'Groundhog Day' becomes reality for Canes
Posted April 10, 2013
Updated April 11, 2013
Kirk Muller has to feel like he has been cast in the sequel to “Groundhog Day."
Since March 14, it has been pretty much the same thing over and over for his club. Good effort, high compete level and a loss. There are lots of reasons why the Hurricanes are in this spot. The tough thing to fathom is that this is the same team that a month and a half ago – the fans thought – had the front office executive, coach and player of the year with a team that was going to win the division.
Of course no one saw that team going through a stretch of 1-12-1. There is no one explanation to say how this happened. Injuries, lack of depth, lack of confidence, lack of scoring and a lack of big saves has added up to the lack of wins.
So how, in a few weeks, did the team go from penthouse to the well, you know…?
Losing Cam Ward to what equates to basically a season-ending injury jumps out. If this season does show anything, it is the value of goalie play. Goaltending in the NHL is like pitching in MLB and quarterback play in the NFL – if you don’t have it, it is hard to win trying to find it. This isn’t to put all the blame on Dan Ellis and Justin Peters, however, the save at the crucial time in the game has been missing in this streak.
That doesn’t mean that either player needs to be perfect, but making the save to keep a game tied or within striking distance has not been there. NHL teams have confidence from the net out, and when that confidence is lagging other parts of the game suffer.
The team was OK at the start of the season as Ward began to find his game and Ellis provided solid back-up play. No revisionist history here, the back-ups needed to step their game up. Ellis has been a stand-up guy when he struggled, and the same can be said for Justin Peters. The Hurricanes thought they could get by without Ward for the interim, but the lack of a number one and addressing that when Ward went out has haunted the team.
The team on most nights has been one dimensional on offense. If points aren’t coming from the Eric Staal, Jiri Tlusty and Alexander Semin line, they aren't coming. The baffling struggles of the power play also have led to this slide.
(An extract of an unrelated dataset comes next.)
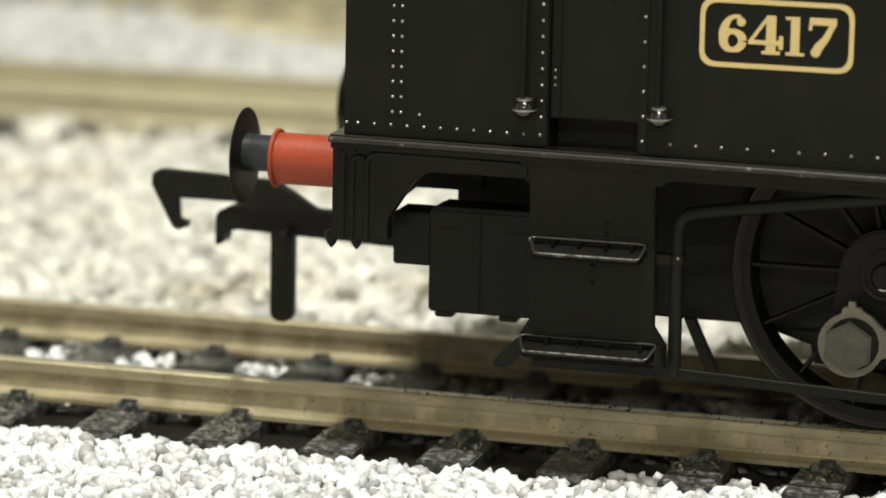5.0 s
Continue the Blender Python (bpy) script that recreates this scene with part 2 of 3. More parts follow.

The man-advantage was suffering before the team went into this dip, but this has been the biggest head scratcher.
The lack of power play production during long stretches has spilled over to the five-on-five play, which leads into some players trying to do too much. The lack of special teams play isn’t the main reason, but for a team that has confidence issues, the poor power play has had an effect.
The second line has not been the point producer that was shown at the start of the season. Jeff Skinner hasn’t been the same player since his second concussion in as many years, although his play has been better of late. Jordan Staal has been dealing with adapting to a new role and a new right winger almost every night. The combination of Skinner and Staal that was clicking at the start of the year has struggled to find that fit. That isn’t on one player more than the other, but each player has been trying to find a way back, the offense has struggled since then.
The team was counting on young players to step up, and when things are going well, it is easy to overlook lack of production in those spots. The lack of consistent offense from those groups has contributed the slide, but when the third and fourth lines aren’t producing points, they still have to find other ways to be productive by being physical or provide energy. Again injuries have taken a toll on these lines, but that should have opened the door for other players to make an impact. The top teams in the league can count on a level of play out of forwards 7-12. That is something that needs to be addressed in the off-season by the front office.
The revolving door on defense due to injury hasn’t helped during this time, but the unit has struggled for an identity. This group that was built on the premise of puck movers and point producers being the trend of the NHL, but that point production has been missing since mid-March. The group could be worrying about the puck in their end rather than the offensive zone and trying to do too much is usually a recipe for problems.
This was not a normal year for any NHL coaching staff, with a lack of practice time, recovery time it was going to be difficult to put the brakes on any kind of skid. Let’s face it Kirk Muller has to feel like Bill Murray, the team is doing the same things it was doing that put the club in the division lead. He has tried to stay positive and while fans don’t want to hear that that the Canes are playing well, even though most nights the effort has been good enough to win. The execution however is what everyone is judged on, and when a bounce has gone against the coach’s club it seems the players just wait for the inevitable.
Jim Rutherford’s trade deadline press conference where he called out the performance of the club hasn’t helped either. When the public message from the front office is that the product isn’t good enough, it will have an impact and from the results it hasn’t been positive. The General Manager will have a big role in preventing this kind of collapse next season by bulking up the blue line and third and fourth lines. It won’t take a major overhaul, but he has to retool the depth of the Hurricanes. This might most important off-season that Rutherford has had since the team relocated to the Triangle.
The entire organization needs to learn from this collapse and find a way to prevent it from repeating itself again and again and again.